Além disso, forças como submarinos de ataque e embarcações de superfície podem não ser fisicamente capazes de fazer a transição entre os teatros nos prazos relevantes. Se lutas críticas acontecerem em prazos simultâneos, como foi o caso em 1914 e novamente na Segunda Guerra Mundial, os sistemas-chave podem não ser capazes de se mover rápido o suficiente entre os teatros. E o trânsito de quaisquer forças pode ser inibido pelas ações de nossos oponentes, limitando ainda mais nossa capacidade de alterná-los entre os teatros. O resultado disso é que, para podermos lutar duas grandes guerras de poder simultâneas, precisaríamos comprar muito mais do que apenas um conjunto de grandes capacidades para vencer a guerra. Isso significa que uma despesa muito maior é necessária para lidar com o potencial de conflitos simultâneos com a China e a Rússia, sem falar em outras ameaças como Irã e Coréia do Norte.

Juntos, esses fatores significam que não podemos esperar apenas gastar nosso caminho de volta ao domínio militar global. E isso sem mencionar a questão iminente de se os americanos, independentemente dos méritos estratégicos de tais gastos, apoiariam gastos muito mais altos nas forças armadas, ou se aumentos maciços são aconselháveis à luz de nossa situação macroeconômica.

À luz dessas razões, a nação exige uma estratégia, uma priorização clara de onde colocamos nosso dinheiro, esforço e vontade. Nossa estratégia deve priorizar a capacidade de negar à China, de longe nosso maior desafio, a capacidade de subordinar Taiwan ou outro aliado dos EUA na Ásia, ao mesmo tempo em que nos permite modernizar nossa dissuasão nuclear e sustentar nossos esforços de contraterrorismo.
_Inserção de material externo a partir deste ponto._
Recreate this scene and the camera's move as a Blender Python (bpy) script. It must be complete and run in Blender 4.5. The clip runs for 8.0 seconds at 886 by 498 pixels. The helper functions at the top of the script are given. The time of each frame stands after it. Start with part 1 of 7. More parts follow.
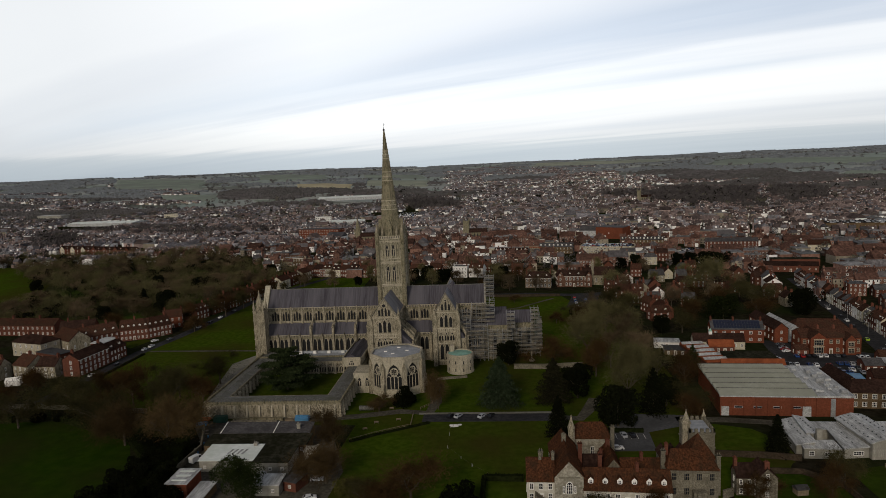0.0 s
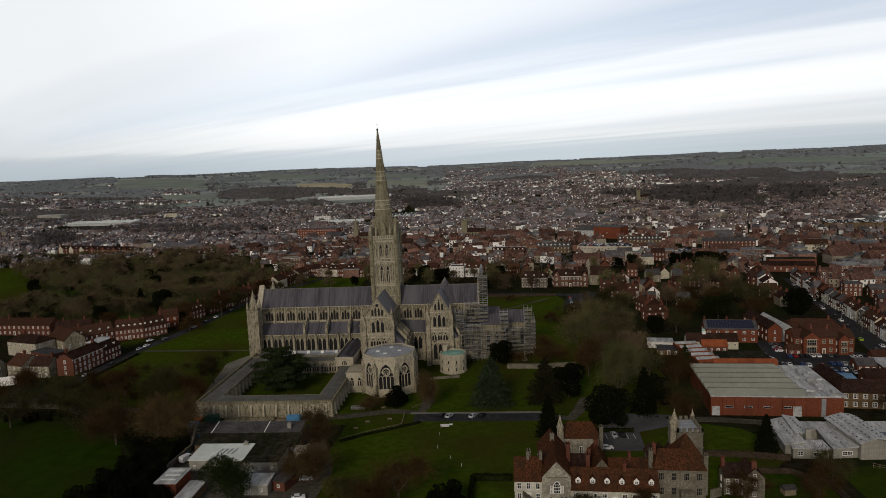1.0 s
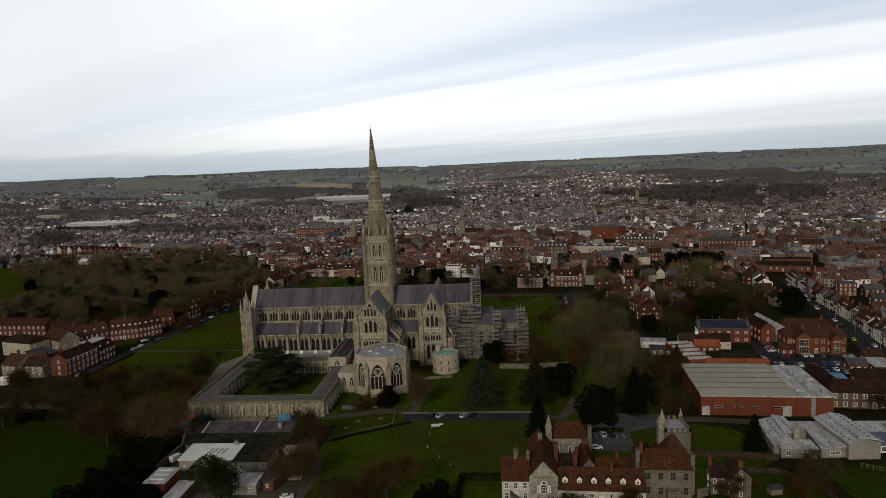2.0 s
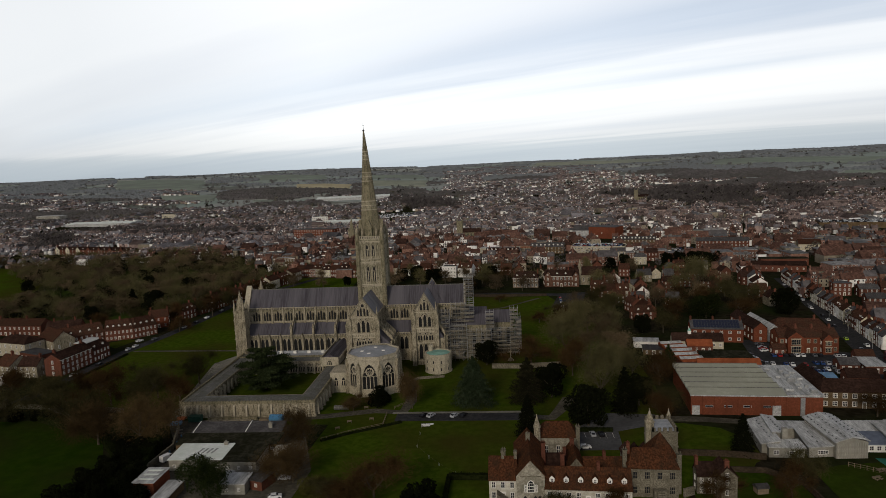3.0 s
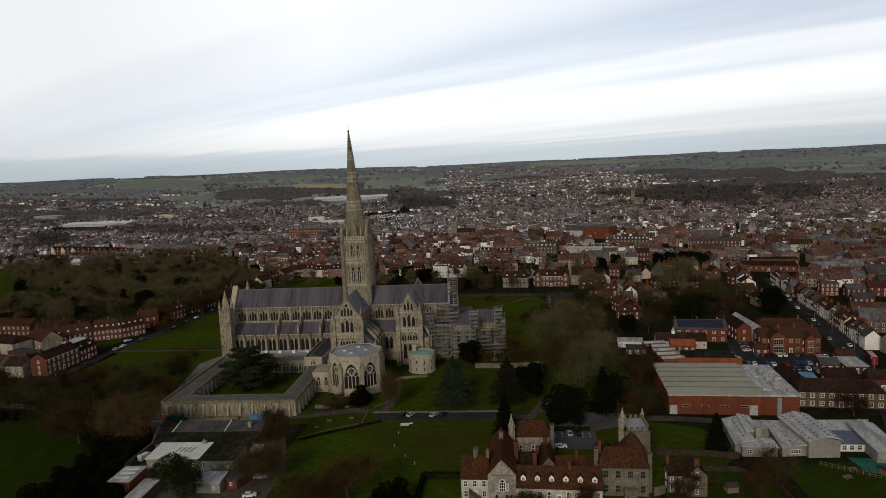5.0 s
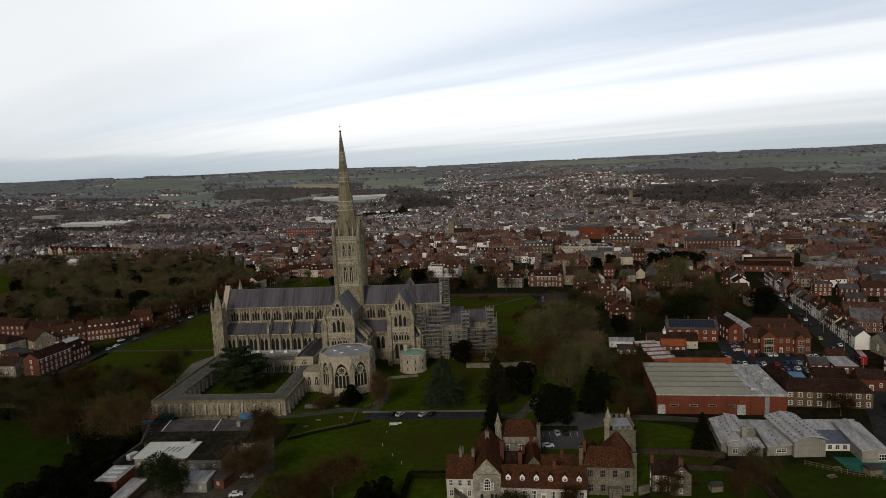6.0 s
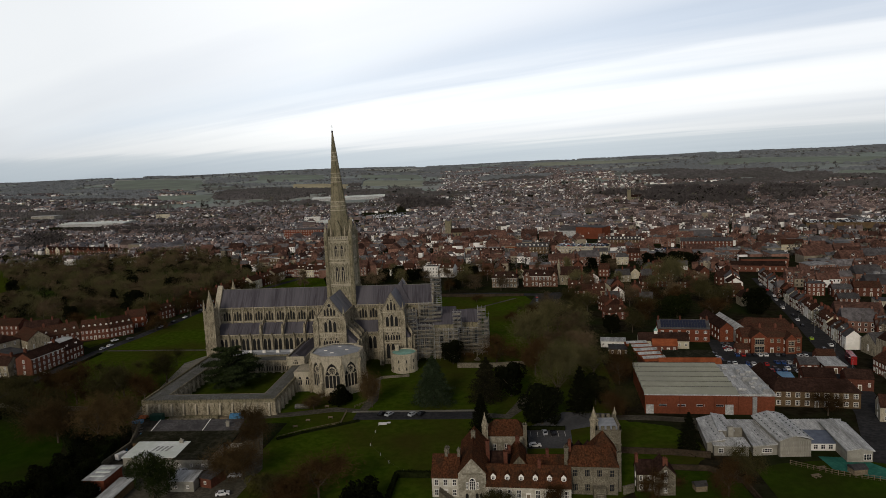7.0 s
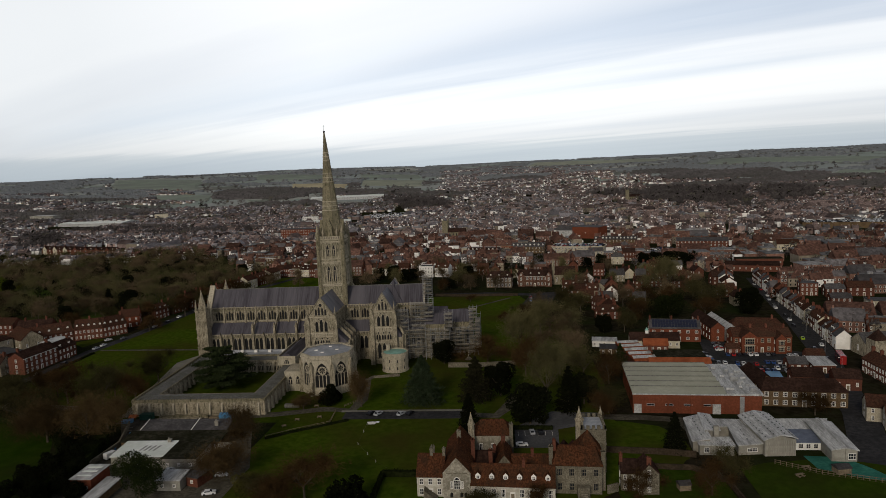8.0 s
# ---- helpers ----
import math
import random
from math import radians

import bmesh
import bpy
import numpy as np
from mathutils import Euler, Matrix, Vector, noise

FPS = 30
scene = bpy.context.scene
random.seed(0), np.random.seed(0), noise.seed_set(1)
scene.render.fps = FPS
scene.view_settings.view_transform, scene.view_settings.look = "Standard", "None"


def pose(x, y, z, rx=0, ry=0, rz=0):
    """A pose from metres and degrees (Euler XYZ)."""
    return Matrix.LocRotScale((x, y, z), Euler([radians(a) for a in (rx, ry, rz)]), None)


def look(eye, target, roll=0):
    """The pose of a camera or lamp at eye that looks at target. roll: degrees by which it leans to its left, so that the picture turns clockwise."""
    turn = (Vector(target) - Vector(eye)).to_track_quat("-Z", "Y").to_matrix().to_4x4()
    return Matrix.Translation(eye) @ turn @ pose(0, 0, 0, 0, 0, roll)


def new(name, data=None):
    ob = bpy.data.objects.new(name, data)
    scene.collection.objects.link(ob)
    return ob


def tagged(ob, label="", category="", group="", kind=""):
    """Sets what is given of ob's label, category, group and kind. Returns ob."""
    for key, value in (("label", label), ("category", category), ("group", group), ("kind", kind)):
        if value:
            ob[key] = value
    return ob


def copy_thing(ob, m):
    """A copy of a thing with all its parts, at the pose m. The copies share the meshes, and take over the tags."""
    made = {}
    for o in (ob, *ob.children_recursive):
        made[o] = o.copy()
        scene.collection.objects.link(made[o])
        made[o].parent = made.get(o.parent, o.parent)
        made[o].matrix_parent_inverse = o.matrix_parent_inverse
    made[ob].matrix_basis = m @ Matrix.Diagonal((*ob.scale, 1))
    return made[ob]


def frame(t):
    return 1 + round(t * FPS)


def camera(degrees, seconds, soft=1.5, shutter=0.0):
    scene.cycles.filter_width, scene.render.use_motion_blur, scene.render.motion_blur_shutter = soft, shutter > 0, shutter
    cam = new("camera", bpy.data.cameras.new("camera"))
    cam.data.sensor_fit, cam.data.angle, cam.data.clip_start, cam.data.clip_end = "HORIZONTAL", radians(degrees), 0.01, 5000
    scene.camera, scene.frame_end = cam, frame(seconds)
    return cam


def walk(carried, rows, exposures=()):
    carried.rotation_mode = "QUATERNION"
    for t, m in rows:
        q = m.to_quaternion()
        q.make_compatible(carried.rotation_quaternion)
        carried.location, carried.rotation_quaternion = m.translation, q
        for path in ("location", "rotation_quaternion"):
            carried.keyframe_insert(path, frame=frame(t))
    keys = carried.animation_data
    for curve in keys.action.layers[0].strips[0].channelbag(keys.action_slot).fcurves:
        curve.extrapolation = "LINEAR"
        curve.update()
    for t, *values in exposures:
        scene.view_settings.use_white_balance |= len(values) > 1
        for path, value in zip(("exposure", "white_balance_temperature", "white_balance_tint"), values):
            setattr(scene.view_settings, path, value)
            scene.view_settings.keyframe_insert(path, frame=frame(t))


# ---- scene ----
cam = camera(67.7, 8.0, soft=0.45)
PATH = [
    (0, (54.469, -346.386, 99.596), (54.316, -344.407, 99.349), -2.4),
    (0.5, (56.419, -346.372, 99.585), (56.263, -344.394, 99.338), -2.4),
    (1, (58.385, -346.368, 99.583), (58.229, -344.39, 99.335), -2.4),
    (1.5, (60.358, -346.453, 99.573), (60.201, -344.475, 99.325), -2.4),
    (3, (66.443, -346.85, 99.393), (66.283, -344.872, 99.146), -2.5),
    (3.5, (68.539, -346.967, 99.36), (68.377, -344.989, 99.113), -2.5),
    (4, (70.661, -347.118, 99.342), (70.498, -345.139, 99.095), -2.5),
    (4.5, (72.81, -347.277, 99.316), (72.648, -345.299, 99.069), -2.5),
    (6, (79.418, -347.819, 99.17), (79.256, -345.841, 98.923), -2.5),
    (6.5, (81.686, -348.007, 99.156), (81.524, -346.029, 98.909), -2.5),
    (7, (83.956, -348.124, 99.14), (83.793, -346.146, 98.893), -2.5),
    (7.5, (86.294, -348.268, 99.12), (86.131, -346.29, 98.872), -2.5),
    (8, (88.649, -348.391, 99.11), (88.485, -346.413, 98.862), -2.5),
]
walk(cam, [(t, look(eye, target, roll)) for t, eye, target, roll in PATH])

# ---- world, sun and exposure ----
SUN_EL, SUN_AZ = 27.0, 196.0      # degrees above the horizon; compass bearing
world = bpy.data.worlds.new("overcast")
scene.world = world
world.use_nodes = True
wt = world.node_tree
for n in list(wt.nodes):
    wt.nodes.remove(n)


def wmath(op, a, b=0.0):
    n = wt.nodes.new("ShaderNodeMath")
    n.operation = op
    for i, v in enumerate((a, b)):
        if isinstance(v, (int, float)):
            n.inputs[i].default_value = v
        else:
            wt.links.new(v, n.inputs[i])
    return n.outputs[0]


def ramp_node(tree, fac, stops, mode="LINEAR"):
    n = tree.nodes.new("ShaderNodeValToRGB")
    n.color_ramp.interpolation = mode
    el = n.color_ramp.elements
    while len(el) < len(stops):
        el.new(0.5)
    for e, (p, c) in zip(el, stops):
        e.position = p
        e.color = (*c, 1) if len(c) == 3 else c
    tree.links.new(fac, n.inputs[0])
    return n.outputs[0]


def rgb_mix(tree, fac, a, b, mode="MIX"):
    n = tree.nodes.new("ShaderNodeMix")
    n.data_type, n.blend_type = "RGBA", mode
    for sock, v in ((0, fac), (6, a), (7, b)):
        if isinstance(v, (int, float)):
            n.inputs[sock].default_value = v
        elif isinstance(v, tuple):
            n.inputs[sock].default_value = (*v, 1)
        else:
            tree.links.new(v, n.inputs[sock])
    return n.outputs[2]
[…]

Simultaneamente, devemos assegurar a capacidade de contribuir materialmente de uma forma mais limitada para uma defesa eficaz da OTAN na Europa contra a Rússia, mesmo que os nossos aliados europeus assumam a responsabilidade primária pela sua própria defesa convencional.
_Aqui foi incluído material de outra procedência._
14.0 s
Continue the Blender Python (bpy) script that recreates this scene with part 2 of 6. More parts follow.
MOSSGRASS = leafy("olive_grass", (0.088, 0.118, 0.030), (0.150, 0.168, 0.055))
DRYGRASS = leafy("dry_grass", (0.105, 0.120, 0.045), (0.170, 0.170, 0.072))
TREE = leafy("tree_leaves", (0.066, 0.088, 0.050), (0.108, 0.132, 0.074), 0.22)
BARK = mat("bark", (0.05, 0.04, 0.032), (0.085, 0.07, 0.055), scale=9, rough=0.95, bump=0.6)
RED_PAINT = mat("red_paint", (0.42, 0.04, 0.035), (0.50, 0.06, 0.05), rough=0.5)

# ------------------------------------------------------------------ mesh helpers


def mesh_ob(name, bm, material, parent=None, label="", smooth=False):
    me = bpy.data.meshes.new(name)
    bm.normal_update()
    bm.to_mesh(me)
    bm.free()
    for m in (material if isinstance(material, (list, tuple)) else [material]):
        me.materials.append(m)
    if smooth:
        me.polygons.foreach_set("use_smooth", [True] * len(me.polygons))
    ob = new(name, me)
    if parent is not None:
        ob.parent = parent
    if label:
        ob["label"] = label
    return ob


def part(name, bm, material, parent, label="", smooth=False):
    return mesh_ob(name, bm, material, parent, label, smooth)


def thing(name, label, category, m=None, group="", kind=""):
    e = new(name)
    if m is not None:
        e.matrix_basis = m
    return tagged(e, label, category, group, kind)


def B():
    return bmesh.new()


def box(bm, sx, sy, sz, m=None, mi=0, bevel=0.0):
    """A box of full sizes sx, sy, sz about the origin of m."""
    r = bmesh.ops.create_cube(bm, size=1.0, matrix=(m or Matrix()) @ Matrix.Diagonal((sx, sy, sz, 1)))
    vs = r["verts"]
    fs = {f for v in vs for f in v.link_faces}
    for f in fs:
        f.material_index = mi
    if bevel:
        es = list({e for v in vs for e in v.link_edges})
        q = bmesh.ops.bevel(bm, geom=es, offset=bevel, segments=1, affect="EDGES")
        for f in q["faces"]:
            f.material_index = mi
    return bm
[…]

Alguns podem argumentar que o desempenho aparentemente ruim da Rússia na Ucrânia sugere que ela não representa uma ameaça militar e, portanto, que o domínio militar global é uma meta razoável. Isso é infundado. Primeiro, devemos ser cautelosos ao prever o fim da Rússia; mesmo que seja embotado na Ucrânia, a história sugere que devemos supor que a Rússia investirá na restauração de seu poder militar. Além disso, é provável que a Rússia lute contra os EUA e a OTAN de uma maneira diferente da que lutou contra a Ucrânia. Não devemos desconsiderar a ameaça militar russa. Mais fundamentalmente, porém, se a ameaça militar da Rússia for menor do que pensávamos e provavelmente diminuirá pelo menos por vários anos, à medida que recapitalizar suas forças armadas, é ainda mais prudente priorizar a China na Ásia. Enquanto isso, a Europa está finalmente se preparando para se armar, tornando um papel europeu muito maior na defesa da OTAN um objetivo mais atingível. Assim, embora priorizar a Ásia faça sentido mesmo em circunstâncias mais terríveis, agora podemos fazê-lo com mais confiança.

Gastar mais em defesa é o caminho certo para o país. Mas não devemos nos iludir: não será uma panacéia. O fato é que não podemos simplesmente sobrecarregar a gama de ameaças que enfrentamos com recursos adicionais. Nessa situação, precisamos de uma estratégia clara que priorize a China e precisamos implementá-la.